-------- DATASET CONTENT --------
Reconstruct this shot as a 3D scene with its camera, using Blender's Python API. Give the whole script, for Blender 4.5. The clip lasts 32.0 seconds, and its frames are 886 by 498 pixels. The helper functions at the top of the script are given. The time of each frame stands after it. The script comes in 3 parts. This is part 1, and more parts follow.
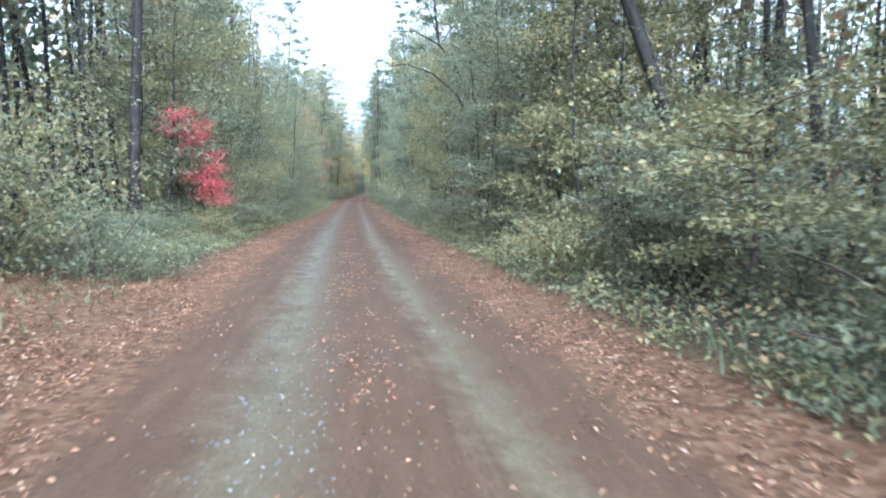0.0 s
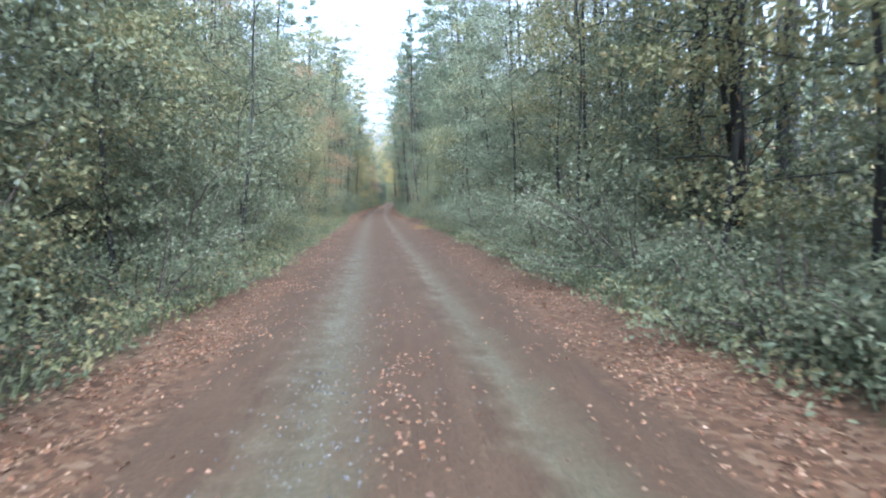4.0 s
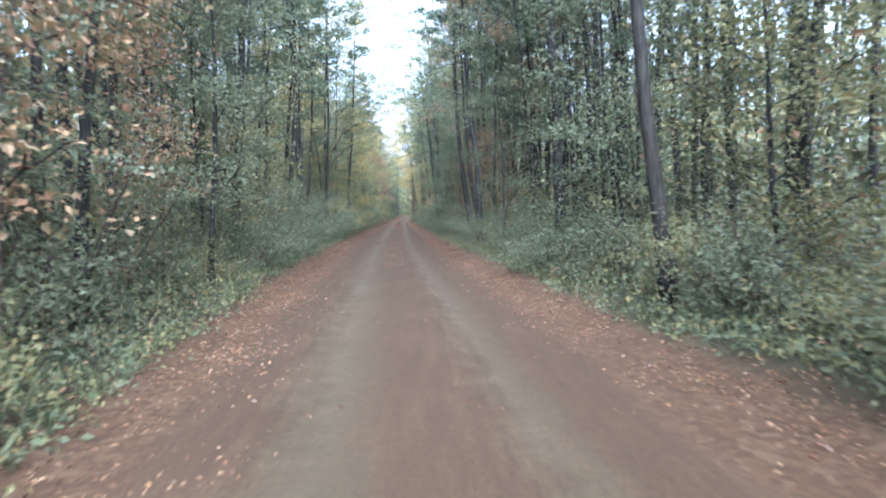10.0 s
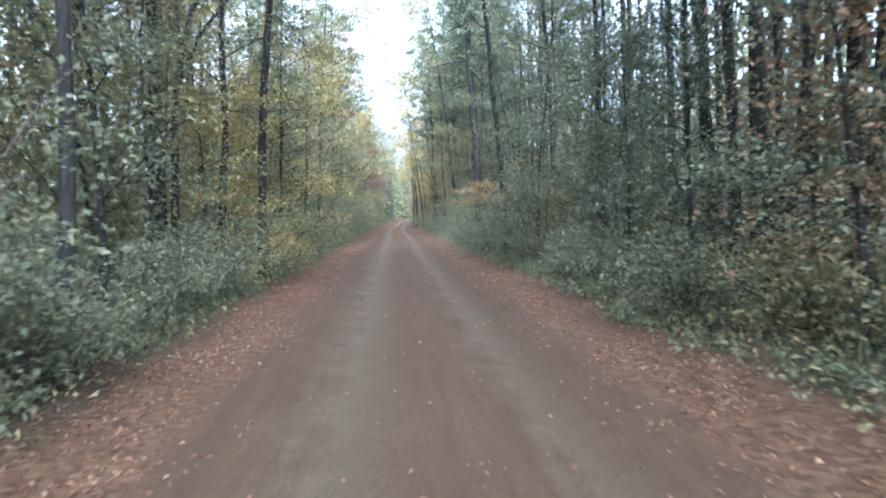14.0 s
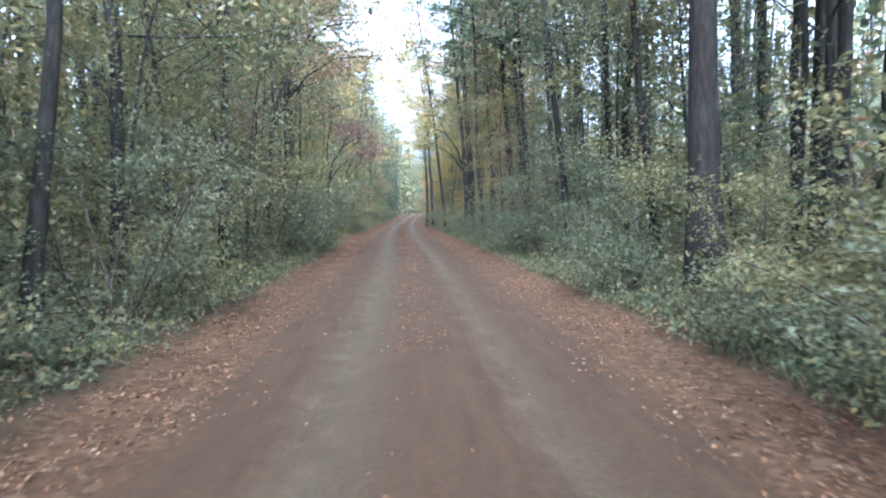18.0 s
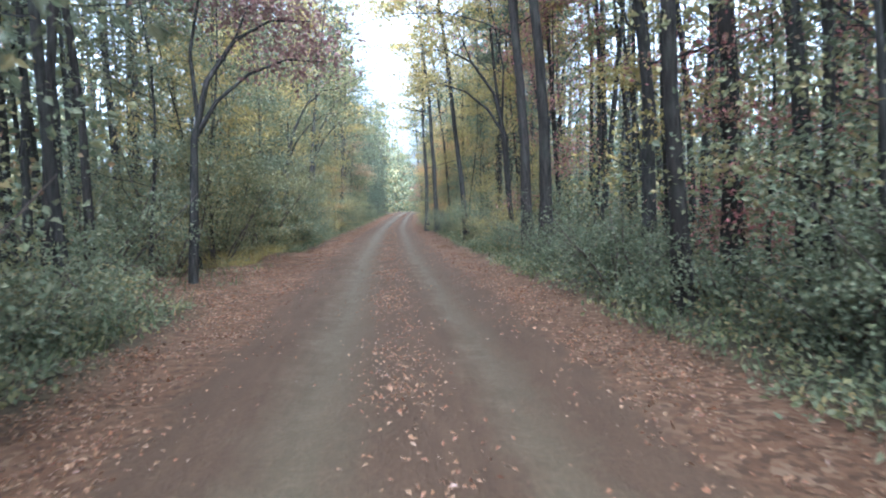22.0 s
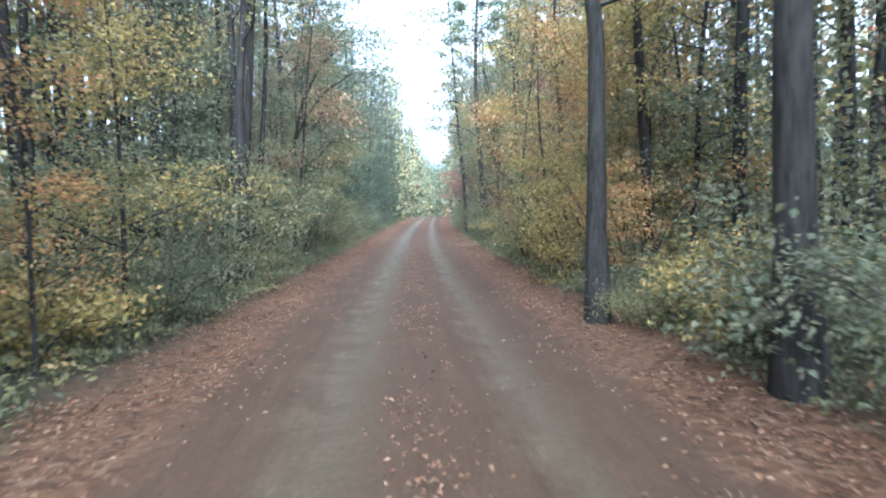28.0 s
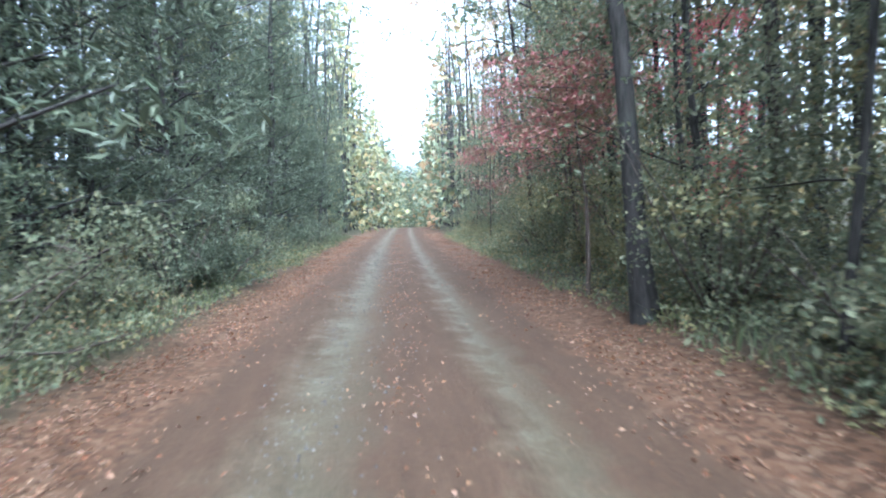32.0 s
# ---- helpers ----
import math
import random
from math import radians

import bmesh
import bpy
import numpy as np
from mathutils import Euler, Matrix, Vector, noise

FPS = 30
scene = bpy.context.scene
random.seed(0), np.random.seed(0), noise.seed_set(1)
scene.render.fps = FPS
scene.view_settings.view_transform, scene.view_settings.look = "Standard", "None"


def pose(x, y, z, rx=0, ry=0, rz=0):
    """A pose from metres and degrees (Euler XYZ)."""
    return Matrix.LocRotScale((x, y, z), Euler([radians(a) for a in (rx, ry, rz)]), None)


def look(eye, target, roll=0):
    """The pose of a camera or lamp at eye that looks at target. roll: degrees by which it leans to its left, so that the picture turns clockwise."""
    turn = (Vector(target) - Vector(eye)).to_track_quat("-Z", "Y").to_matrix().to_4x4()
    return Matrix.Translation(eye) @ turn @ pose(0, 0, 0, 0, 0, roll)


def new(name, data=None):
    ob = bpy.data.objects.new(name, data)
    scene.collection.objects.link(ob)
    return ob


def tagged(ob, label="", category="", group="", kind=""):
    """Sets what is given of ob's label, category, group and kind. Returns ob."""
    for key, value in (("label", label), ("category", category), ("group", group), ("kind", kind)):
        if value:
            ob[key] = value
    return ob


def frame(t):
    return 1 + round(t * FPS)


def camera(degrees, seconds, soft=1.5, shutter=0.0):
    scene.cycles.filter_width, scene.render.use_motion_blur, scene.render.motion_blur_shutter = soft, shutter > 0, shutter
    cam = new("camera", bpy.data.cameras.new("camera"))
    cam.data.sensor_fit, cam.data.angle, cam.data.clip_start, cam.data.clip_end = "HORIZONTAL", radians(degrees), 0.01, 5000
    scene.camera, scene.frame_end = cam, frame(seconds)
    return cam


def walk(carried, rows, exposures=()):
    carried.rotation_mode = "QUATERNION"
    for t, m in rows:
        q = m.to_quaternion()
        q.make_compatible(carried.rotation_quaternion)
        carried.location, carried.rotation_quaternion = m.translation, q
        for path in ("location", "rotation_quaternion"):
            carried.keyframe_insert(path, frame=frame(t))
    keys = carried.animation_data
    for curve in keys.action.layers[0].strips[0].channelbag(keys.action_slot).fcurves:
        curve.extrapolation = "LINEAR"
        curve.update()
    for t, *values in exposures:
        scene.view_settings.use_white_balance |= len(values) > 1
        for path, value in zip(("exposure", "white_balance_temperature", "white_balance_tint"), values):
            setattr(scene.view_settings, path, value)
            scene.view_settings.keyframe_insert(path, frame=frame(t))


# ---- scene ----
cam = camera(72.0, 32.0, soft=2.0, shutter=0.2)
EYE = 1.6
# seconds, x, y, tilt, heading, roll
PATH = [
    (0, 3.103, 0.000, 84.54, -6.64, -0.37),
    (0.5, 2.944, 3.380, 84.73, -6.35, -0.46),
    (1, 2.784, 6.575, 84.84, -6.01, -0.60),
    (1.5, 2.602, 9.511, 84.95, -5.69, -0.92),
    (2, 2.412, 12.322, 85.05, -5.34, -1.21),
    (2.5, 2.238, 15.004, 85.16, -5.04, -1.38),
    (3, 2.102, 17.930, 85.27, -4.90, -1.26),
    (3.5, 1.982, 21.009, 85.36, -4.90, -1.15),
    (4, 1.884, 24.232, 85.39, -4.80, -1.42),
    (4.5, 1.796, 27.600, 85.50, -4.81, -1.63),
    (5, 1.715, 31.112, 85.55, -4.89, -1.80),
    (5.5, 1.638, 34.768, 85.39, -5.06, -1.94),
    (6, 1.561, 38.570, 85.53, -5.09, -1.99),
    (6.5, 1.477, 42.576, 85.55, -4.96, -2.08),
    (7, 1.376, 46.741, 85.67, -4.88, -2.16),
    (7.5, 1.235, 50.750, 85.58, -4.74, -2.44),
    (8, 1.092, 54.736, 85.74, -4.79, -2.46),
    (8.5, 0.946, 59.091, 85.95, -4.62, -2.38),
    (9, 0.798, 63.314, 86.16, -4.36, -2.34),
    (9.5, 0.695, 67.497, 86.27, -4.12, -2.02),
    (10, 0.613, 71.750, 86.59, -3.91, -1.72),
    (10.5, 0.536, 76.072, 86.89, -3.52, -1.57),
    (11, 0.459, 80.329, 87.00, -3.39, -1.84),
    (11.5, 0.364, 84.325, 87.09, -3.53, -2.10),
    (12, 0.240, 88.273, 87.13, -3.92, -1.87),
    (12.5, 0.113, 92.249, 87.12, -4.24, -1.78),
    (13, 0.013, 96.151, 86.85, -4.48, -1.75),
    (13.5, -0.064, 99.992, 86.71, -4.64, -1.64),
    (14, -0.099, 103.568, 86.89, -4.65, -1.85),
    (14.5, -0.088, 107.031, 86.92, -4.97, -2.03),
    (15, -0.056, 110.454, 86.93, -4.63, -1.90),
    (15.5, -0.015, 113.835, 86.85, -4.45, -1.78),
    (16, 0.028, 117.175, 86.71, -4.35, -1.66),
    (16.5, 0.063, 120.475, 86.47, -4.27, -1.51),
    (17, 0.072, 123.735, 86.47, -4.18, -1.32),
    (17.5, 0.057, 126.880, 86.54, -4.21, -1.14),
    (18, -0.017, 129.851, 86.41, -4.17, -1.29),
    (18.5, -0.072, 132.704, 86.28, -4.16, -1.43),
    (19, -0.038, 135.398, 86.25, -4.30, -1.25),
    (19.5, -0.005, 137.903, 86.10, -4.53, -1.26),
    (20, 0.048, 140.272, 86.01, -4.76, -1.53),
    (20.5, 0.094, 142.736, 86.02, -4.91, -1.60),
    (21, 0.137, 145.307, 86.11, -5.06, -1.63),
    (21.5, 0.174, 148.007, 86.14, -5.18, -1.66),
    (22, 0.197, 150.815, 86.19, -5.26, -1.52),
    (22.5, 0.184, 153.511, 86.27, -5.38, -1.53),
    (23, 0.157, 156.249, 86.42, -5.56, -1.53),
    (23.5, 0.113, 159.011, 86.58, -5.70, -1.64),
    (24, 0.050, 161.801, 86.71, -5.75, -1.85),
    (24.5, 0.014, 164.505, 86.73, -5.78, -1.90),
    (25, -0.014, 167.224, 87.10, -5.83, -1.90),
    (25.5, -0.025, 169.925, 87.30, -5.65, -2.08),
    (26, 0.022, 172.782, 87.23, -5.16, -1.98),
    (26.5, 0.098, 175.794, 87.16, -4.81, -1.93),
    (27, 0.180, 178.963, 87.00, -4.49, -1.92),
    (27.5, 0.249, 182.288, 86.56, -4.16, -1.92),
    (28, 0.274, 185.770, 86.67, -4.15, -1.58),
    (28.5, 0.299, 189.337, 86.66, -4.35, -1.63),
    (29, 0.342, 192.976, 86.78, -4.67, -1.37),
    (29.5, 0.399, 196.879, 86.83, -5.13, -1.28),
    (30, 0.451, 200.809, 86.86, -5.47, -1.18),
    (30.5, 0.571, 204.874, 86.99, -5.86, -1.39),
    (31, 0.743, 208.949, 86.95, -6.17, -1.81),
    (31.5, 0.946, 212.999, 86.95, -6.92, -1.94),
    (32, 1.130, 217.278, 87.46, -7.44, -2.20),
]


def sight(x, y, tilt, turn, roll):
    a, b = radians(tilt - 90), radians(turn)
    to = (x - math.sin(b) * math.cos(a), y + math.cos(b) * math.cos(a), EYE + math.sin(a))
    return look((x, y, EYE), to, roll)


walk(cam, [(t, sight(*row)) for t, *row in PATH], exposures=[(0.0, 2.45, 4680.0, 8.0), (6.0, 2.5, 4680.0, 8.0), (14.0, 2.85, 4680.0, 8.0), (20.0, 2.78, 4680.0, 8.0), (32.0, 2.95, 4680.0, 8.0)])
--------
REQUIRED WORK
Copy whichever lines in the listing above contain the word "objects".

COMPLETE ANSWER
    ob = bpy.data.objects.new(name, data)
    scene.collection.objects.link(ob)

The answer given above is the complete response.